Thursday, May 21, 2009

Quantum Leaps Of Logic

Quantum Leaps Of Logic

Forum writer Mrs Carolyn Tan saw through the “quantum leap of logic” in Kishore Mahbubani’s article (The Virtues of Secularism, Straits Times 20 May), wherein the Dean of the Lee Kuan Yew School of Public Policy at National University of Singapore alleged that “there was a grand design by a religious group to venture into the secular domain and gobble up Aware,” just because the ladies involved happened to attend the same congregational services.

So what else is new? After all, while being Singapore’s Permanent Representative to the United Nations, he also wrote another article (”Following Singapore’s Lead on the Road of Development”, Earth Times, January 15, 2001) which boasted: “There are no homeless, destitute or starving people in Singapore. Poverty has been eradicated, not through an entitlements program (there are virtually none) but through a unique partnership between the government, corporate citizens, self-help groups and voluntary initiatives.”

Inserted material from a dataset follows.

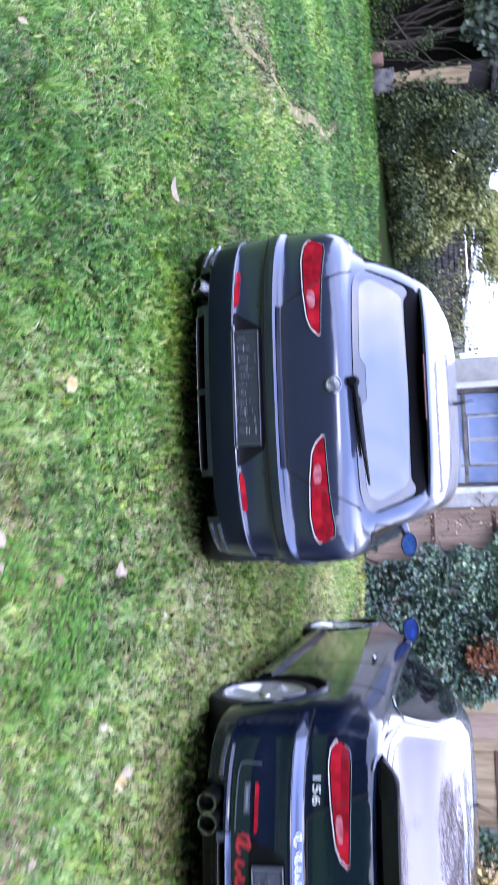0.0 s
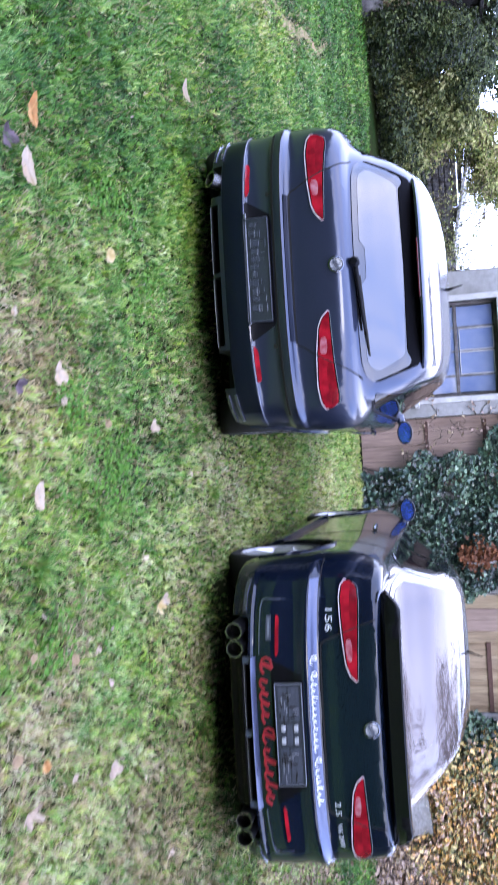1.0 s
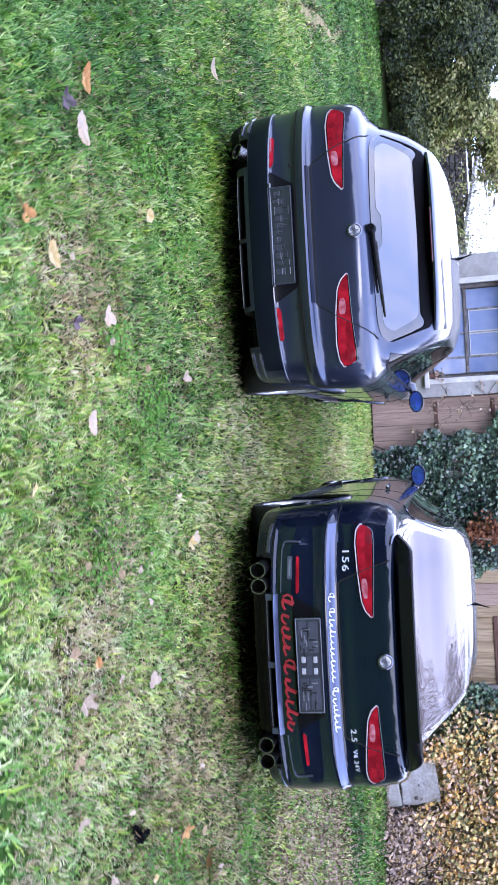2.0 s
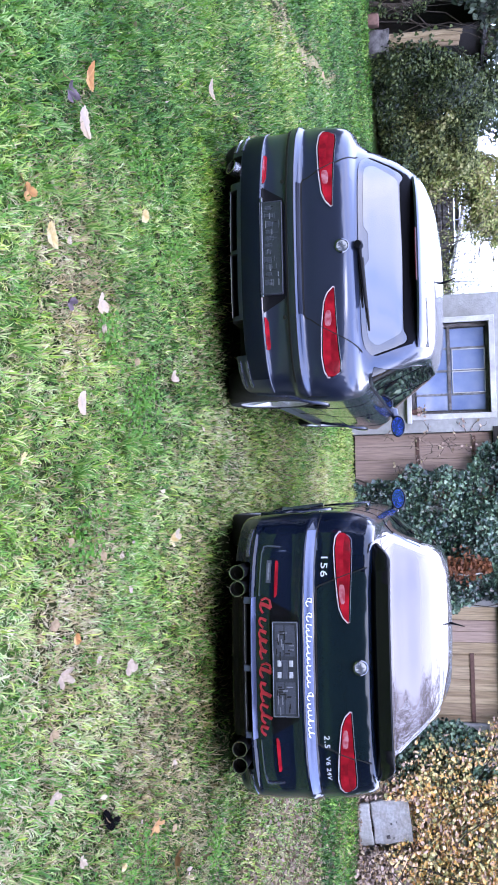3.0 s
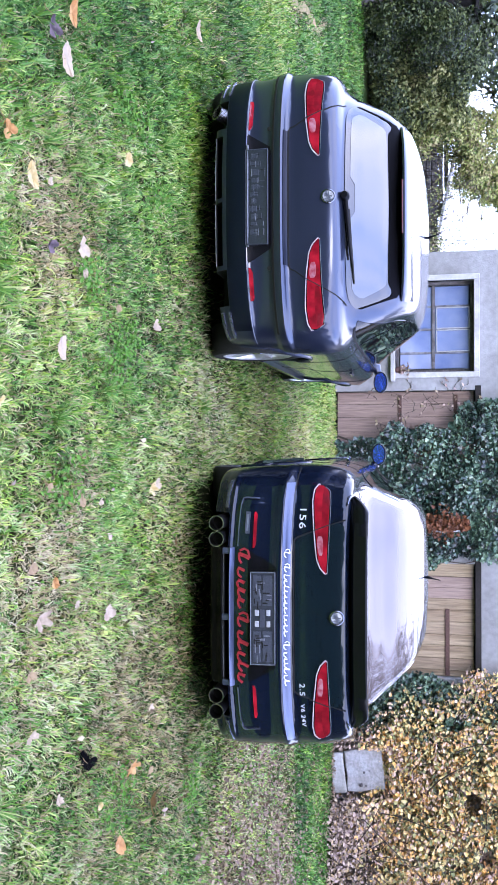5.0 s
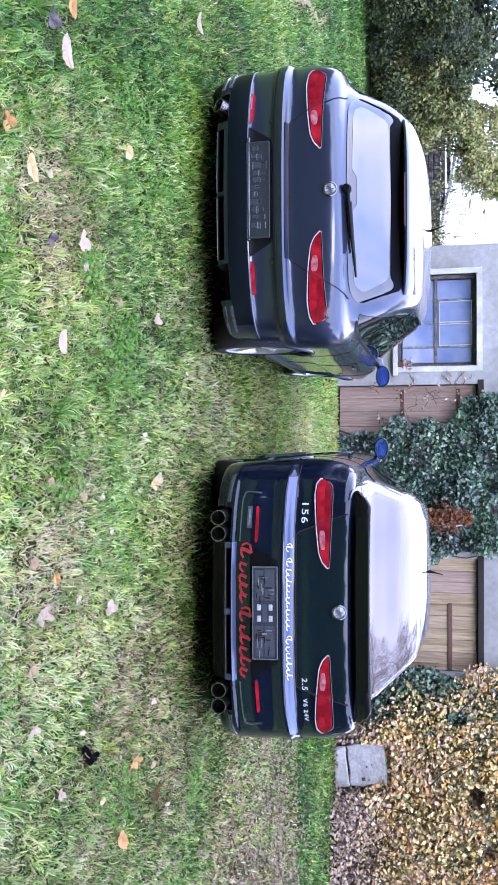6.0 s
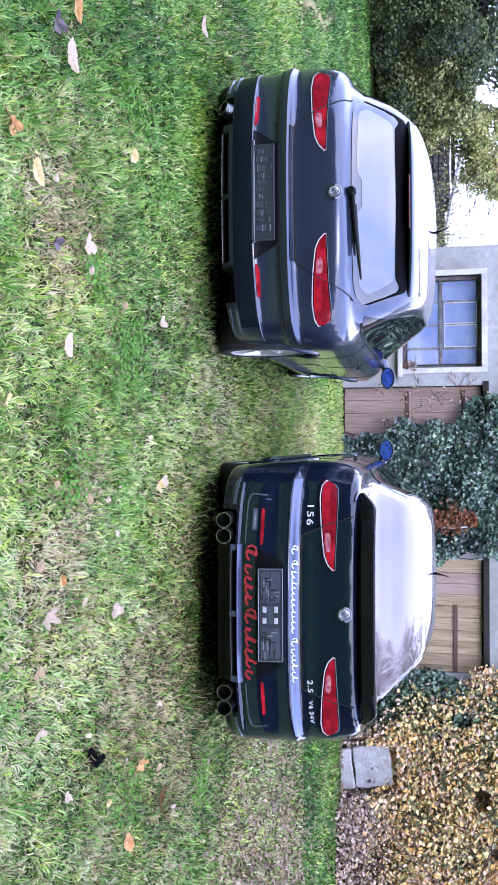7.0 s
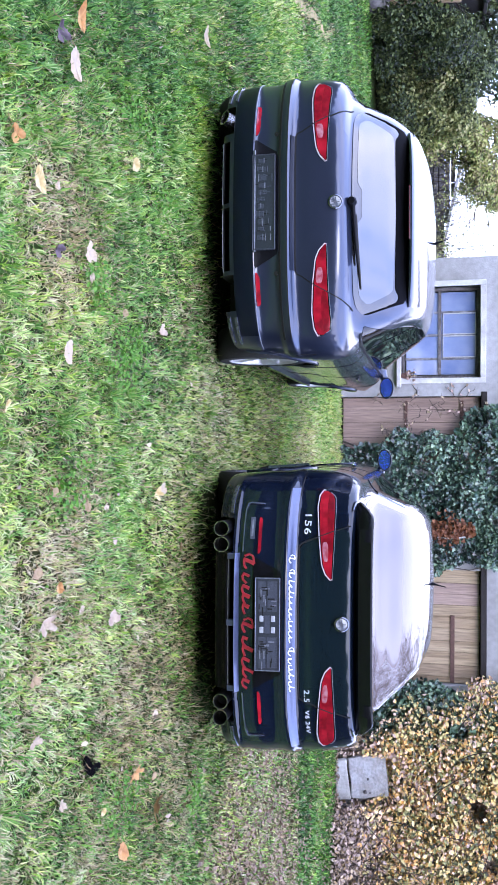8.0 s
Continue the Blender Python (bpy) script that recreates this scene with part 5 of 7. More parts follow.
def scribble(car, shell, x0, x1, z, height, width, mat, name, step, seed, off=0.003):
    """Slanting hand-drawn strokes joined at the foot, which spell nothing; the first one tall."""
    rng = random.Random(seed)
    x, k = x0, 0
    while x < x1:
        tall = height * (1.0 if k == 0 else rng.choice((0.48, 0.54, 0.6, 0.66, 0.95)))
        thick = width * rng.uniform(0.75, 1.15)
        part(name, skin_line(name, shell.rear, [(x, z), (x + tall * 0.16, z + tall * 0.5), (x + tall * 0.4, z + tall)], thick, mat, off, 0.01), car)
        foot = rng.uniform(-0.08, 0.06) * height
        part(name, skin_line(name, shell.rear, [(x - step * 0.1, z + height * 0.1), (x + step * 0.25, z + foot), (x + step * 0.6, z + foot + height * 0.06), (x + step * 0.95, z + height * rng.uniform(0.2, 0.4))], width * 0.55, mat, off + 0.0004, 0.01), car)
        if k == 0:
            part(name, skin_line(name, shell.rear, [(x + tall * 0.4, z + tall), (x - step * 0.3, z + tall * 0.85), (x - step * 0.5, z + tall * 0.5), (x - step * 0.3, z + tall * 0.1)], width * 0.55, mat, off + 0.0008, 0.01), car)
        x += step * (1.4 if k == 0 else rng.uniform(0.75, 1.2))
        k += 1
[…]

But it was scary to read that he once upset the Cubans by telling them that if it is legitimate for Soviet Union to invade Afghanistan, it will also be legitimate for the United States to invade Cuba. That was the result of his interpretation of the so-called simple rule of logic: All specific propositions can be universalised. In reality, the British philosopher he quoted, R.M. Hare in his book “The Language Of Morals”, was talking about the principle of universality of moral statements, not perverse twists of logic. Example of the latter: we don’t want our ministers to be tempted by money, so we pay them obscene sums of money.

In the same article that spoilt Mrs Tan’s day, Mahbubani also wrote that a logical argument in one culture is equally logical in another culture, “just as mathematical truths are equally valid in all cultures.” Oh yeah, the Talibans find it very logical to blow up the girls’ schools and not those for boys, since girls’ school teach promiscuity, a conspiracy of the West to inflict the Muslim children with deadly diseases. Let’s see Mahbubani embrace that in his culture.

It all goes to show that having your name prefixed with a “dean” doesn’t mean zilch. Remember the first female dean of the law faculty, the one featured on page 73?